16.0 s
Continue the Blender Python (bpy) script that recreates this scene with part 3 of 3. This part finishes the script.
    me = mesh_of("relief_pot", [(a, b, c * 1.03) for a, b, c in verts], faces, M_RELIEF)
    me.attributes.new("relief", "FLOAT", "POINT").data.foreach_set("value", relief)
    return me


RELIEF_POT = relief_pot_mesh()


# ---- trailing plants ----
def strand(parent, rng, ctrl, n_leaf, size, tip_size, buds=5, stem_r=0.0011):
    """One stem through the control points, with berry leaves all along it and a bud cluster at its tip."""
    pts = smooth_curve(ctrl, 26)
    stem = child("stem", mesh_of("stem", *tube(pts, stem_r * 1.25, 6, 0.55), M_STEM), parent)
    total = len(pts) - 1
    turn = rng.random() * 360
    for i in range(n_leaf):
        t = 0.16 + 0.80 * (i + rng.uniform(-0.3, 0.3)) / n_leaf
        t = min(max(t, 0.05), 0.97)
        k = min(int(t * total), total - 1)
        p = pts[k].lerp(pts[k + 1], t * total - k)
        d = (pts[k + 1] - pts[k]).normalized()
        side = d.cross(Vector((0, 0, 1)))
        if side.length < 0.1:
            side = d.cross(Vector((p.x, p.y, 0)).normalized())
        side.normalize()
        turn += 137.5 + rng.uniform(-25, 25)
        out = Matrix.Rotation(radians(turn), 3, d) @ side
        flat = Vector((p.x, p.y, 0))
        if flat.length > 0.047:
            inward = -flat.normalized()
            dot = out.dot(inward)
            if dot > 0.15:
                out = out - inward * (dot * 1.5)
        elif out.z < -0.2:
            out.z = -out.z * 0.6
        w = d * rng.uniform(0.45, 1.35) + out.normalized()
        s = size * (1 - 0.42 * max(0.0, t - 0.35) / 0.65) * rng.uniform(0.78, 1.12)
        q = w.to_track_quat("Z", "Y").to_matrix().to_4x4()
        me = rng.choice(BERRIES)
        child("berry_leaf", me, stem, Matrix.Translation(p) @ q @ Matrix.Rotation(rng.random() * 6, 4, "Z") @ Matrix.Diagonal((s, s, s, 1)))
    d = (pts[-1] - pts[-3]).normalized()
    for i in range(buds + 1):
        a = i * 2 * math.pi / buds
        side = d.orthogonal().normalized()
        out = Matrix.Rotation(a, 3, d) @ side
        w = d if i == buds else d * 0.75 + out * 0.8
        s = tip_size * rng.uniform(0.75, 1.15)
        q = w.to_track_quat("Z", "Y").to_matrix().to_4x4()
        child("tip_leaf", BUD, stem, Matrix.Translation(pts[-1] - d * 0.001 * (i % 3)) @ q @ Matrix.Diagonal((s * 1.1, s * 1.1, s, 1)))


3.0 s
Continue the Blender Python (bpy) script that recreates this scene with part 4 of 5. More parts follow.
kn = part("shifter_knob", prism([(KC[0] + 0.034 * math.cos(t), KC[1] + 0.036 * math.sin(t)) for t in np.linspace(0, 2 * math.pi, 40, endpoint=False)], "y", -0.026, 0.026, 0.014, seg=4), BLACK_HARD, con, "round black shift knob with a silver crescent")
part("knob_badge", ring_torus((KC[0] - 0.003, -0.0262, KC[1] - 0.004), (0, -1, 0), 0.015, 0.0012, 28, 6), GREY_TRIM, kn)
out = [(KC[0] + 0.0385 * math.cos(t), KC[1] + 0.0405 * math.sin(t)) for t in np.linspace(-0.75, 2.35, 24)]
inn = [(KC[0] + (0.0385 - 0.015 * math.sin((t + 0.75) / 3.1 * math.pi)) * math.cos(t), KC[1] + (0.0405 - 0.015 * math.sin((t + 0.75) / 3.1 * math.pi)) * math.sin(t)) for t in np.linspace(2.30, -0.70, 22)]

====

● WORK REQUIRED
Retype exactly the lines from the start of the entries through the one with "RELIEF_POT = relief_pot_mesh()"; include both ends.

● FULL OUTPUT
16.0 s
Continue the Blender Python (bpy) script that recreates this scene with part 3 of 3. This part finishes the script.
    me = mesh_of("relief_pot", [(a, b, c * 1.03) for a, b, c in verts], faces, M_RELIEF)
    me.attributes.new("relief", "FLOAT", "POINT").data.foreach_set("value", relief)
    return me


RELIEF_POT = relief_pot_mesh()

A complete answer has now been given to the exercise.